SHORT TASK: Reproduce the listing exactly, with no pictures in your copy.
** begin SUPPLIED INFORMATION **
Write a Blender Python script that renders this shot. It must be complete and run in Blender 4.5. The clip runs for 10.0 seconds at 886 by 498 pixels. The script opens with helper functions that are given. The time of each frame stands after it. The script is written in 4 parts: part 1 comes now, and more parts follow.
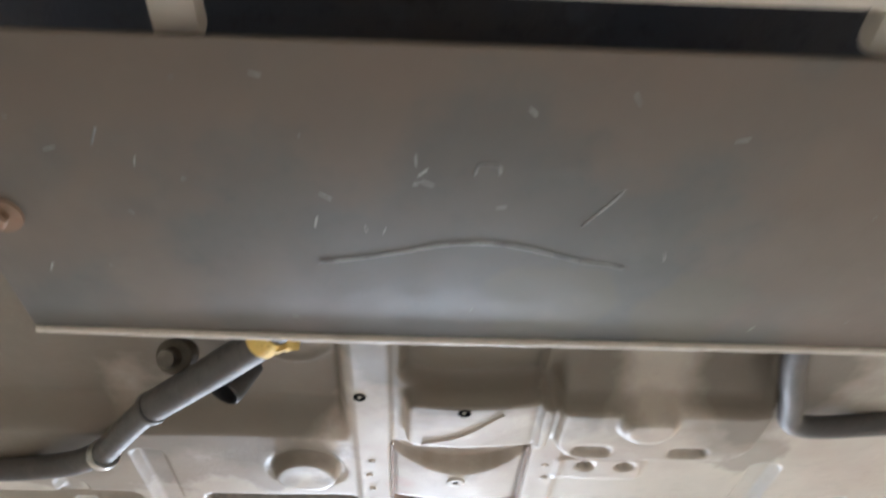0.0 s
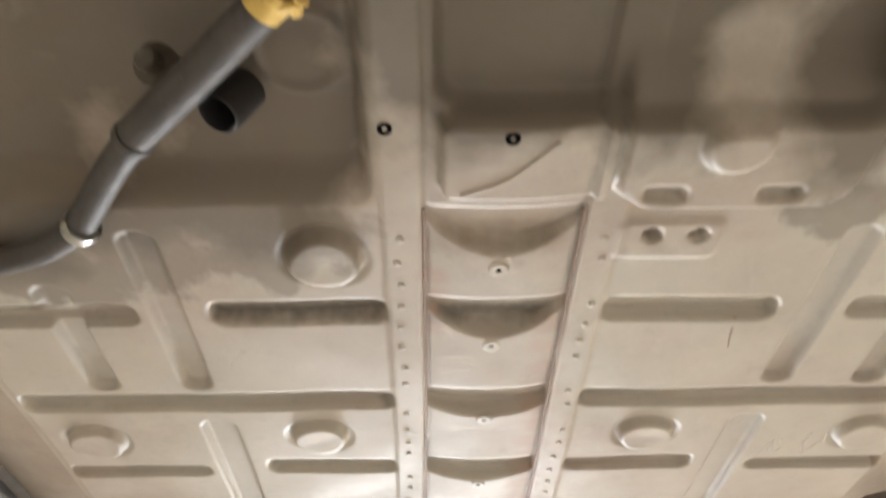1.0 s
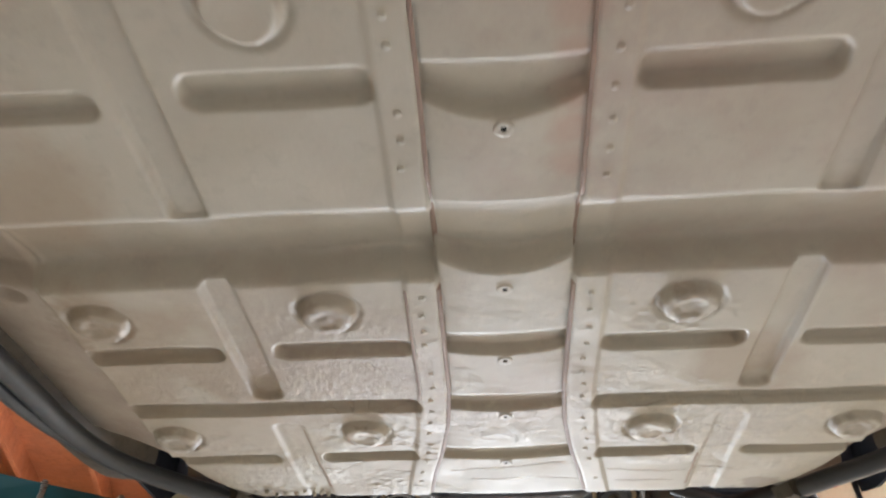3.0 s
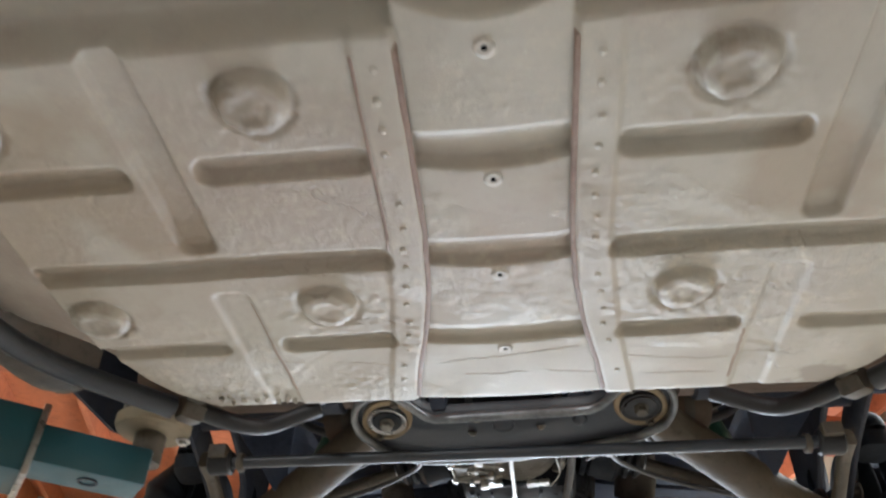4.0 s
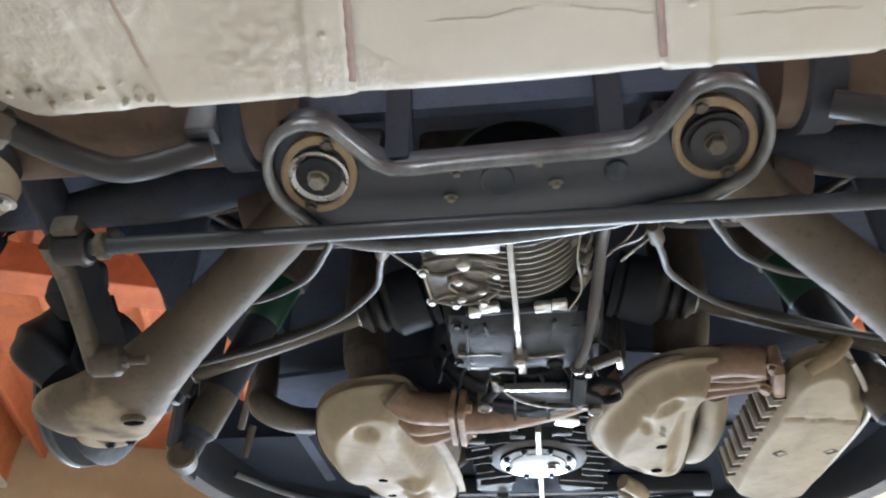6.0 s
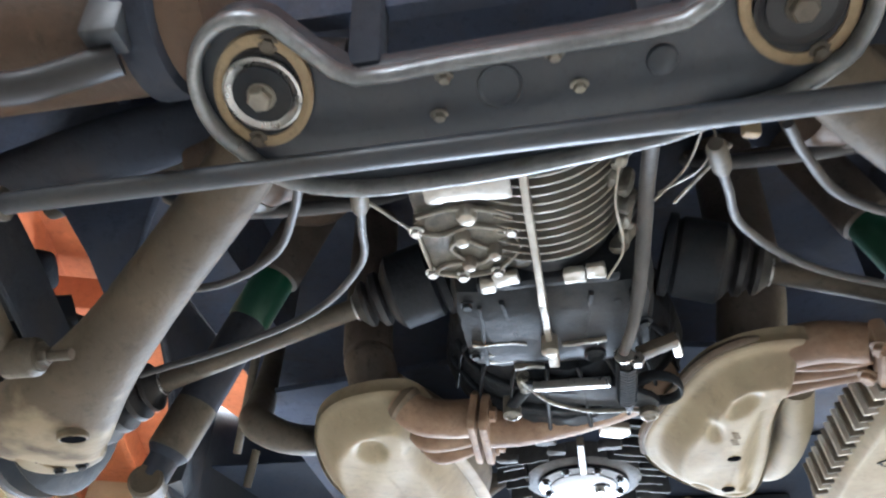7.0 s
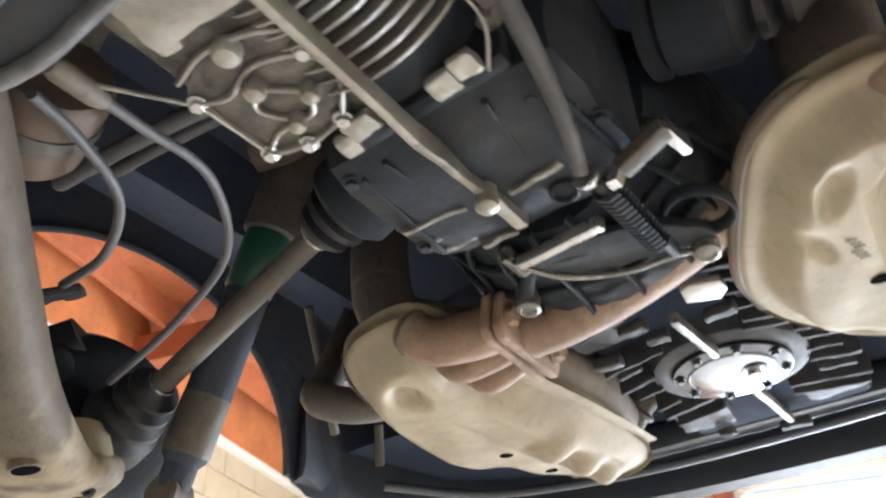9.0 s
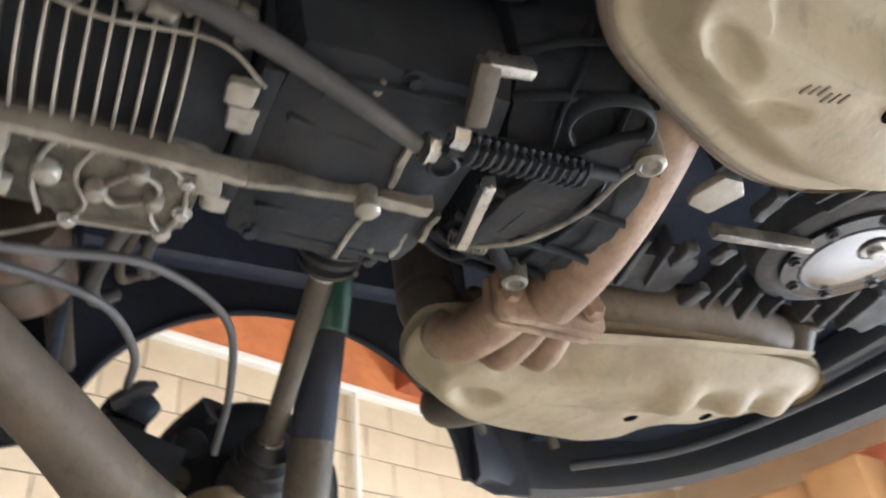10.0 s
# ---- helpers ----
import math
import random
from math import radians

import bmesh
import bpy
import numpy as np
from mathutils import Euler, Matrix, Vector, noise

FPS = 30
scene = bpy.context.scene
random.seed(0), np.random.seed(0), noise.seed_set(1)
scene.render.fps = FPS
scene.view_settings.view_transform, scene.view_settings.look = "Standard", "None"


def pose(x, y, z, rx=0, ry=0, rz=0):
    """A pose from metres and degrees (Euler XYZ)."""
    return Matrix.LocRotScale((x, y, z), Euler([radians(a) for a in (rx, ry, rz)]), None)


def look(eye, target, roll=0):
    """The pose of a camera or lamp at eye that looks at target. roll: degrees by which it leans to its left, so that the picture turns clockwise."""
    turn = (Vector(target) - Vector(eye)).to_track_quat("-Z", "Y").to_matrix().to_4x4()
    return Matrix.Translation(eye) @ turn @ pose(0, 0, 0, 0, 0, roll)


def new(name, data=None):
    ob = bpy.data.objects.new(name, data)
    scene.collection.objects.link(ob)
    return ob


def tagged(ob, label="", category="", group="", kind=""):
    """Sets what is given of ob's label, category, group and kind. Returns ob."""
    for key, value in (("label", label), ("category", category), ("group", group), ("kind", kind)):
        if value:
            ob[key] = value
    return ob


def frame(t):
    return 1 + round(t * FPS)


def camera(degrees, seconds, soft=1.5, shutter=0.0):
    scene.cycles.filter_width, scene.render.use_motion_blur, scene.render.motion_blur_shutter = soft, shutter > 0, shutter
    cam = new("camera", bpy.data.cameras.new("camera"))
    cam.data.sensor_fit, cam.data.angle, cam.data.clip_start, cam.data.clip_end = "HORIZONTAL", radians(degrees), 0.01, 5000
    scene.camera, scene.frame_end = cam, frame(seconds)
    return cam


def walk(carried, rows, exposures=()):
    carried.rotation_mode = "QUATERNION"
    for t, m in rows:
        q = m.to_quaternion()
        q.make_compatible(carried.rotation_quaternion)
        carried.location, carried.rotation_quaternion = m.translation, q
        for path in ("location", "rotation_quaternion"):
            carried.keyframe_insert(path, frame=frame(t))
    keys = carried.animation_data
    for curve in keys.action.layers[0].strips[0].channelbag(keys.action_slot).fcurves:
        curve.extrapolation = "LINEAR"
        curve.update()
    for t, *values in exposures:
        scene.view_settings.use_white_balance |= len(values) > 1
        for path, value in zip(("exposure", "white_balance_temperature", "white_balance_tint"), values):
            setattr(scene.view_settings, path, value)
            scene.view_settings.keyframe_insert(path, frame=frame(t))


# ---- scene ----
** end SUPPLIED INFORMATION **
ANSWER TO THIS TASK:
Write a Blender Python script that renders this shot. It must be complete and run in Blender 4.5. The clip runs for 10.0 seconds at 886 by 498 pixels. The script opens with helper functions that are given. The time of each frame stands after it. The script is written in 4 parts: part 1 comes now, and more parts follow.
0.0 s
1.0 s
3.0 s
4.0 s
6.0 s
7.0 s
9.0 s
10.0 s
# ---- helpers ----
import math
import random
from math import radians

import bmesh
import bpy
import numpy as np
from mathutils import Euler, Matrix, Vector, noise

FPS = 30
scene = bpy.context.scene
random.seed(0), np.random.seed(0), noise.seed_set(1)
scene.render.fps = FPS
scene.view_settings.view_transform, scene.view_settings.look = "Standard", "None"


def pose(x, y, z, rx=0, ry=0, rz=0):
    """A pose from metres and degrees (Euler XYZ)."""
    return Matrix.LocRotScale((x, y, z), Euler([radians(a) for a in (rx, ry, rz)]), None)


def look(eye, target, roll=0):
    """The pose of a camera or lamp at eye that looks at target. roll: degrees by which it leans to its left, so that the picture turns clockwise."""
    turn = (Vector(target) - Vector(eye)).to_track_quat("-Z", "Y").to_matrix().to_4x4()
    return Matrix.Translation(eye) @ turn @ pose(0, 0, 0, 0, 0, roll)


def new(name, data=None):
    ob = bpy.data.objects.new(name, data)
    scene.collection.objects.link(ob)
    return ob


def tagged(ob, label="", category="", group="", kind=""):
    """Sets what is given of ob's label, category, group and kind. Returns ob."""
    for key, value in (("label", label), ("category", category), ("group", group), ("kind", kind)):
        if value:
            ob[key] = value
    return ob


def frame(t):
    return 1 + round(t * FPS)


def camera(degrees, seconds, soft=1.5, shutter=0.0):
    scene.cycles.filter_width, scene.render.use_motion_blur, scene.render.motion_blur_shutter = soft, shutter > 0, shutter
    cam = new("camera", bpy.data.cameras.new("camera"))
    cam.data.sensor_fit, cam.data.angle, cam.data.clip_start, cam.data.clip_end = "HORIZONTAL", radians(degrees), 0.01, 5000
    scene.camera, scene.frame_end = cam, frame(seconds)
    return cam


def walk(carried, rows, exposures=()):
    carried.rotation_mode = "QUATERNION"
    for t, m in rows:
        q = m.to_quaternion()
        q.make_compatible(carried.rotation_quaternion)
        carried.location, carried.rotation_quaternion = m.translation, q
        for path in ("location", "rotation_quaternion"):
            carried.keyframe_insert(path, frame=frame(t))
    keys = carried.animation_data
    for curve in keys.action.layers[0].strips[0].channelbag(keys.action_slot).fcurves:
        curve.extrapolation = "LINEAR"
        curve.update()
    for t, *values in exposures:
        scene.view_settings.use_white_balance |= len(values) > 1
        for path, value in zip(("exposure", "white_balance_temperature", "white_balance_tint"), values):
            setattr(scene.view_settings, path, value)
            scene.view_settings.keyframe_insert(path, frame=frame(t))


# ---- scene ----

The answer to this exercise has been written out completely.